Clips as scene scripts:
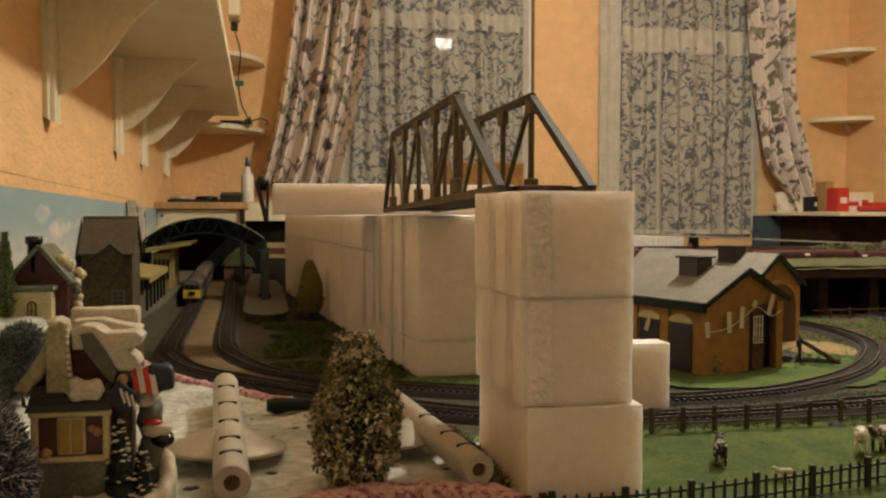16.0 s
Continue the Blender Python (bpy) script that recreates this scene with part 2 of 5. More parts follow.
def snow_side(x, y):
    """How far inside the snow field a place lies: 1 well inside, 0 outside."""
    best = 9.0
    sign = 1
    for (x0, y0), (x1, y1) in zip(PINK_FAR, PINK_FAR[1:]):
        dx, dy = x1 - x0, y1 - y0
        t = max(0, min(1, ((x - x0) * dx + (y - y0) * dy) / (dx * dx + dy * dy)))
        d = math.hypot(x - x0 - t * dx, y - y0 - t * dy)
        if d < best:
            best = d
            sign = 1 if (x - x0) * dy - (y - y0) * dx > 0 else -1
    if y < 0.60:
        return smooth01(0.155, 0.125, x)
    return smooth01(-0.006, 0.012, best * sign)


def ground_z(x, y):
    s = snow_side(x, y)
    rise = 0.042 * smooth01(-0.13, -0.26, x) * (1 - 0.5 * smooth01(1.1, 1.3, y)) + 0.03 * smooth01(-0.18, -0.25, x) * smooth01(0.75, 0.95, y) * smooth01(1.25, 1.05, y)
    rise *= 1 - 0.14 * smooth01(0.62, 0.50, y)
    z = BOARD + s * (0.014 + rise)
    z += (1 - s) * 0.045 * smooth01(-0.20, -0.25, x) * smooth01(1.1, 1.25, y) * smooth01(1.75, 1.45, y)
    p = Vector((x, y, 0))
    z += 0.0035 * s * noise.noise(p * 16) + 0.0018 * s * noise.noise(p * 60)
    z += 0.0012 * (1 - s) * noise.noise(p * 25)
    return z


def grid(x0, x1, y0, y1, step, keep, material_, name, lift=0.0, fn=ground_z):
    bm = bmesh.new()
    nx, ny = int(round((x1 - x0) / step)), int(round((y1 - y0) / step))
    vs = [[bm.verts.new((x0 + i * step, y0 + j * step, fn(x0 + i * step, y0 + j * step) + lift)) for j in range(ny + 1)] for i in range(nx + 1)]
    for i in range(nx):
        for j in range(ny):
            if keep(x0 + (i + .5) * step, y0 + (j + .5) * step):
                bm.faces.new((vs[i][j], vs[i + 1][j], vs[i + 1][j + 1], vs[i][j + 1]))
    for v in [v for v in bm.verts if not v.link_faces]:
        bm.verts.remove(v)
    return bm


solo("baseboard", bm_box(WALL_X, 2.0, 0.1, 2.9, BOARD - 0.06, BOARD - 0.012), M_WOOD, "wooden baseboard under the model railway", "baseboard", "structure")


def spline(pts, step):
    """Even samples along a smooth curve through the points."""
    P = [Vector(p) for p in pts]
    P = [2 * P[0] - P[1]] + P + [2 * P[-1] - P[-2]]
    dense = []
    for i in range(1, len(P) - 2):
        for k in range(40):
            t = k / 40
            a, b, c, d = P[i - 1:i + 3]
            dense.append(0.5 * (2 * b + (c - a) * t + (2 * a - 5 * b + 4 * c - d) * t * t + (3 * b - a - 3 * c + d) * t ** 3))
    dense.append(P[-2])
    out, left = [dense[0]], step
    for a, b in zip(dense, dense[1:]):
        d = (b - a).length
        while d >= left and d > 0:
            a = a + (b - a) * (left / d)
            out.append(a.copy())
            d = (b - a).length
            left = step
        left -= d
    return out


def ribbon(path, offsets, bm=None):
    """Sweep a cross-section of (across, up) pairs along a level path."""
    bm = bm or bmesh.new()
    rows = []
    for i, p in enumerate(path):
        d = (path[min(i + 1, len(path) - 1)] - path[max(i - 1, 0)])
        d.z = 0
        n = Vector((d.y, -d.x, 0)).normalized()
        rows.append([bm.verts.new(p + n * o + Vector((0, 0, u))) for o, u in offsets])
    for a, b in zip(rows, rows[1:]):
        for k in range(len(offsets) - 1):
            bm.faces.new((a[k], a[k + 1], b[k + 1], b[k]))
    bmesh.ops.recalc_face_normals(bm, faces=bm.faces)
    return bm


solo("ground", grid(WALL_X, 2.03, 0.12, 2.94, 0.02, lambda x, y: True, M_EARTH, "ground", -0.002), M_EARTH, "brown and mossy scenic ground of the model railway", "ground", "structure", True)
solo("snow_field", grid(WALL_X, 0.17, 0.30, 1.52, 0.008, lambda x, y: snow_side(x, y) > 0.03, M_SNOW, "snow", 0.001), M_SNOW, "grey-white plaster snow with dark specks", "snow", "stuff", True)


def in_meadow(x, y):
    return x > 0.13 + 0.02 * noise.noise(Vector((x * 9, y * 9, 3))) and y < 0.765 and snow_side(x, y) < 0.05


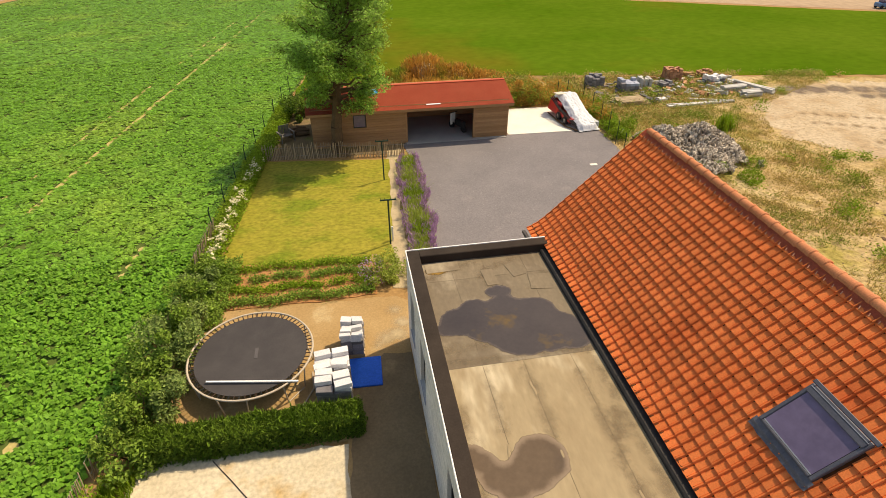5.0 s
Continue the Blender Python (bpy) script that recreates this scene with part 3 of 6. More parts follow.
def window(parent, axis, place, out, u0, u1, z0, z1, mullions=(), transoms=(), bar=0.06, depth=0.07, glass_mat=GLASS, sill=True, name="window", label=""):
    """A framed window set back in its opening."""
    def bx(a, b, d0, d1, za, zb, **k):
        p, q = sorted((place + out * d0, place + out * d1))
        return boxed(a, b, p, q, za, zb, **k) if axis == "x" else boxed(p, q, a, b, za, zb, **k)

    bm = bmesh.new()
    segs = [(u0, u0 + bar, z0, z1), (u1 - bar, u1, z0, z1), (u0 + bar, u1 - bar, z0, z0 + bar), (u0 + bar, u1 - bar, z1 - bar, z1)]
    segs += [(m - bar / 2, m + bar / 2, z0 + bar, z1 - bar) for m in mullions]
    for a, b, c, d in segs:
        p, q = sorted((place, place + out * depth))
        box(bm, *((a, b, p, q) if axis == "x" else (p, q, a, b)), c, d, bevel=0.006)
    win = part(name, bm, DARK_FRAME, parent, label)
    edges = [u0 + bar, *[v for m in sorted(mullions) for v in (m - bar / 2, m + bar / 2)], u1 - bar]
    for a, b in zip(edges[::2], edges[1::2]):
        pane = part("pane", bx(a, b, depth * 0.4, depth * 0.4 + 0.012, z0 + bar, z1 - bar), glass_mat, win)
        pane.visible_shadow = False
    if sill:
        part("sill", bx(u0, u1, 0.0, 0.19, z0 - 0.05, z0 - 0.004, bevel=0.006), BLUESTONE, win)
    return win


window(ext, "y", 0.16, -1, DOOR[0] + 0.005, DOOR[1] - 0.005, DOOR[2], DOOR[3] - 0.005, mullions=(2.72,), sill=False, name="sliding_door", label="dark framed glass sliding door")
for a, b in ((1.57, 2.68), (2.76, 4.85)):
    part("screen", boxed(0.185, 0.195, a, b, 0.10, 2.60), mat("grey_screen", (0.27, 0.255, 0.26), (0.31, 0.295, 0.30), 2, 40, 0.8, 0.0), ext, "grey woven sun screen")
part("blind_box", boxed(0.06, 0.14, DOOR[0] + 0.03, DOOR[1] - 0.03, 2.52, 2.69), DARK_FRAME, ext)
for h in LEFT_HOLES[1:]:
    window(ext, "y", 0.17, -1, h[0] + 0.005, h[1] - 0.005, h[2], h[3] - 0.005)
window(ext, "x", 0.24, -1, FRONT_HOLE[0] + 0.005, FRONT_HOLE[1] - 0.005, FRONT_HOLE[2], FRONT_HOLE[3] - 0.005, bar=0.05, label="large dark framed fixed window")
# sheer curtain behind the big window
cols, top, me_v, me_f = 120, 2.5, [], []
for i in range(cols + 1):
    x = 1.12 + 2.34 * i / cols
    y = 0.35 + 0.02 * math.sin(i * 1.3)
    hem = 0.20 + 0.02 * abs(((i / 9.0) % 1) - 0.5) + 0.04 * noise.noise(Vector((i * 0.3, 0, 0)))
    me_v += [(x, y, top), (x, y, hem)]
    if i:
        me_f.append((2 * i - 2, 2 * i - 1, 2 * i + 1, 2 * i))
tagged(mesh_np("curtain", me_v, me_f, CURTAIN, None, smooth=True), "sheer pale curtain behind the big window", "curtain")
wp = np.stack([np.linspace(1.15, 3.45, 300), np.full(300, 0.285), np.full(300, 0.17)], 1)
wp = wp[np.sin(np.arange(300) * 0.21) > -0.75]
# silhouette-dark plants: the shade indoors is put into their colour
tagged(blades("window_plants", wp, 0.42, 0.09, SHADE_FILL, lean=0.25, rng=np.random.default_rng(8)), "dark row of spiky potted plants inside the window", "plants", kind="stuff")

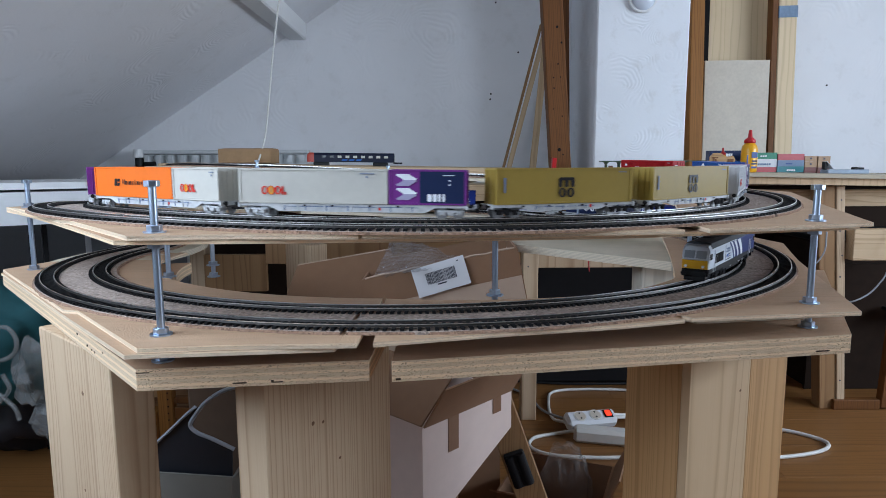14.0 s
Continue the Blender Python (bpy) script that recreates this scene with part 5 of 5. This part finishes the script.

**WHAT YOU NEED TO DO:** Pick out, from the lines above, every one that contains the string "with".

**ANSWER FOR THE TASK:**
Continue the Blender Python (bpy) script that recreates this scene with part 2 of 5. More parts follow.
solo("snow_field", grid(WALL_X, 0.17, 0.30, 1.52, 0.008, lambda x, y: snow_side(x, y) > 0.03, M_SNOW, "snow", 0.001), M_SNOW, "grey-white plaster snow with dark specks", "snow", "stuff", True)
Continue the Blender Python (bpy) script that recreates this scene with part 3 of 6. More parts follow.
Continue the Blender Python (bpy) script that recreates this scene with part 5 of 5. This part finishes the script.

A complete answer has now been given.